2. Another great resource is a short film made by a teenager named Kiri Davis. It's entitled A Girl Like Me and it explores the history of the Clark Doll experiments. She re-administered the experiment with young Black children today. It's only eight minutes long, but it tells a hard story about how kids internalize racism and discrimination from a very young age. Teach the background of the Clark Doll experiments and how they were used as evidence in Brown versus the Board of Education to integrate schools, talk about schools today --are they integrated? -- and ask students to conduct their own research like Kiri Davis in their school or in their home. Ask them to think about their own feelings about race--which doll would they like better, and why?

And I realize through writing this that the way the media crucified these young tweeters is not the way to resolve the larger issue of racism. Public humiliation is going to make them afraid to be honest about their feelings of race, especially if those feelings are racist. Many of the tweeters shut down their Twitter accounts after being called out as racists. The collective response of shaming has silenced them, but I can assure you that they are not truly silent. They have now been taught not to air their honesty, and they now could be expressing their racist ideologies in a more covert way to like-minded friends. And that is dangerous.

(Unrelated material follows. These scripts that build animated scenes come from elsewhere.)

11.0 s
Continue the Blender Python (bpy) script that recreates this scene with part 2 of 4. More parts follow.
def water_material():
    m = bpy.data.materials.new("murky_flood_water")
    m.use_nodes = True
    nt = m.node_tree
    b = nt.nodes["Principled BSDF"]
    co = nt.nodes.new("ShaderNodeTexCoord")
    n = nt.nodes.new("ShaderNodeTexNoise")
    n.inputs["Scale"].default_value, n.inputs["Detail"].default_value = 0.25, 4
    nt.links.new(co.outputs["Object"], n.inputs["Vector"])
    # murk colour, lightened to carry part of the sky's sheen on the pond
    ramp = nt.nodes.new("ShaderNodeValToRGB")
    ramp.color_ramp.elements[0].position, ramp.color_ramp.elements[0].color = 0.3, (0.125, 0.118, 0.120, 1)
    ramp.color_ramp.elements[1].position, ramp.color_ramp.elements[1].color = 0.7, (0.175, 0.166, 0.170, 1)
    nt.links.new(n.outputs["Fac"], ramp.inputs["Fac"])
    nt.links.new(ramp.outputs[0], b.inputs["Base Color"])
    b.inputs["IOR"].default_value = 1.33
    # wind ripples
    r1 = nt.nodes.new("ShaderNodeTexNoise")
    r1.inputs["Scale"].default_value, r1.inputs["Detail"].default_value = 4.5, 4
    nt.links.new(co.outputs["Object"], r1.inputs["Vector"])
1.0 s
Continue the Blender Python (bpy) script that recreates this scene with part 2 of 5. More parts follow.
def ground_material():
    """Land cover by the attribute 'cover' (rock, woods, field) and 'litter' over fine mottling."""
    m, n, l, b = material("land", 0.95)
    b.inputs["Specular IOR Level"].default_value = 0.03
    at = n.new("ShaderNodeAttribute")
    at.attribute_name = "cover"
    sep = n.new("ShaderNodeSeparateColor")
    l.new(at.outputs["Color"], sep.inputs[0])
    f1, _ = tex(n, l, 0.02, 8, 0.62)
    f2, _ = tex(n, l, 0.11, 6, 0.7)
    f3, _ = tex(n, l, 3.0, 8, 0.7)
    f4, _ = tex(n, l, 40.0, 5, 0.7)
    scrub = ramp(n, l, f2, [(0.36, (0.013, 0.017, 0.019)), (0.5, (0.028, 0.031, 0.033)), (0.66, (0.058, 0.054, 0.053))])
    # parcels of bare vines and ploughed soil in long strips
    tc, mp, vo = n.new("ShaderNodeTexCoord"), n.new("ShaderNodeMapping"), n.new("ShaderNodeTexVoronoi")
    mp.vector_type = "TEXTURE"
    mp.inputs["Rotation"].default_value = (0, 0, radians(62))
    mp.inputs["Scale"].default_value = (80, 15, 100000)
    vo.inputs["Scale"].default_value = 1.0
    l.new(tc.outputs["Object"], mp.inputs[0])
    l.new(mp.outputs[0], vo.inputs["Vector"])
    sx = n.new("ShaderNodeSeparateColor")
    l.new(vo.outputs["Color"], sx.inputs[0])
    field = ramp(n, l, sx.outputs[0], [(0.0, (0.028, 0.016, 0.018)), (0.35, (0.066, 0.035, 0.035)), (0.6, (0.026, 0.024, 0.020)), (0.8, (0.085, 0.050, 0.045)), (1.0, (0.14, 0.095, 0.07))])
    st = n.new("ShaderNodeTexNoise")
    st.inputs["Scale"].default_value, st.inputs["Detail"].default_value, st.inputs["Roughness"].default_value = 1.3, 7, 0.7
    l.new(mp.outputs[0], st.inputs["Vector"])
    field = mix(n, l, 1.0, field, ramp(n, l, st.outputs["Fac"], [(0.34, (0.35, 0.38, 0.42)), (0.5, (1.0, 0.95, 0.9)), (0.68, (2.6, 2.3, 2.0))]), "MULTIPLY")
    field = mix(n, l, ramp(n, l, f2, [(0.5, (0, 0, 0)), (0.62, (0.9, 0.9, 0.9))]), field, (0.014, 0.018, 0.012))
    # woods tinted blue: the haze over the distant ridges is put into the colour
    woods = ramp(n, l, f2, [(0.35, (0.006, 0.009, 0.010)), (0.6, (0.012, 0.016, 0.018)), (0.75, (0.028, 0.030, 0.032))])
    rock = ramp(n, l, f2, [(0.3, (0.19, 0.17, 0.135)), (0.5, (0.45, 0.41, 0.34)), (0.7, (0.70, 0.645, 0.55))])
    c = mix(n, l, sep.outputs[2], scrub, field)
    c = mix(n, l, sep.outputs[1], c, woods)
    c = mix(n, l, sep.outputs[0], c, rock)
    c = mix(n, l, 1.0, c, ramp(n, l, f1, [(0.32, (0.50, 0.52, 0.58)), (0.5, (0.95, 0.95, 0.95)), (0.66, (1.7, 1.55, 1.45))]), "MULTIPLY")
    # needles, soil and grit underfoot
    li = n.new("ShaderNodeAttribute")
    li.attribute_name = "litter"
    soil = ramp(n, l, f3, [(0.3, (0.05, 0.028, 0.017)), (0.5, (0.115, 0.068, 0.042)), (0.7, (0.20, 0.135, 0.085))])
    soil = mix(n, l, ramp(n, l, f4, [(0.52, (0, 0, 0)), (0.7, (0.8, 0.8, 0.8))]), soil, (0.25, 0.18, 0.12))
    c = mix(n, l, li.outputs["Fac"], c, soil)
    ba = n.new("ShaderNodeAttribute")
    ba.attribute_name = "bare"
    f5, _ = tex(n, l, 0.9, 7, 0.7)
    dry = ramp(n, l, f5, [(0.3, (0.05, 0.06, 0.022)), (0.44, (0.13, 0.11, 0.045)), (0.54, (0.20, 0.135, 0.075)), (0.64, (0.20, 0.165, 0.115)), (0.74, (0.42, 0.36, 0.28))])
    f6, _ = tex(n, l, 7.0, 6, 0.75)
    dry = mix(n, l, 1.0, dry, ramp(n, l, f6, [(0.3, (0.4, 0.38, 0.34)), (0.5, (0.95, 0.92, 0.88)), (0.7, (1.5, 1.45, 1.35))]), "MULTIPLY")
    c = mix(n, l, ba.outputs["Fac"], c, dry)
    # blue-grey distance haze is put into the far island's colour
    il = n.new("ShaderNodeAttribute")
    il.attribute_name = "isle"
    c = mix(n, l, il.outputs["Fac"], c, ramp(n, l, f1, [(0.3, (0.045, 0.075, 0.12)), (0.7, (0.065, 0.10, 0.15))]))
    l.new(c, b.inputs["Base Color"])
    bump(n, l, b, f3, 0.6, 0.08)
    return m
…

I am very much for calling a spade a spade, but I try to be thoughtful on how I call someone on their business. In this situation, someone needed to respond to the racist Hunger Games tweets in a constructive way to address why the tweeters felt the way they did upon seeing Thresh and Rue and where those feelings came from. Their teachers, the media, other tweeters, Scholastic, Inc., the author... The sooner these young adults can begin to investigate their own positions on race and acknowledge what these ideas are, the sooner they can begin to take steps to see others -- be it in literature or in life -- in more a more comprehensive and compassionate way.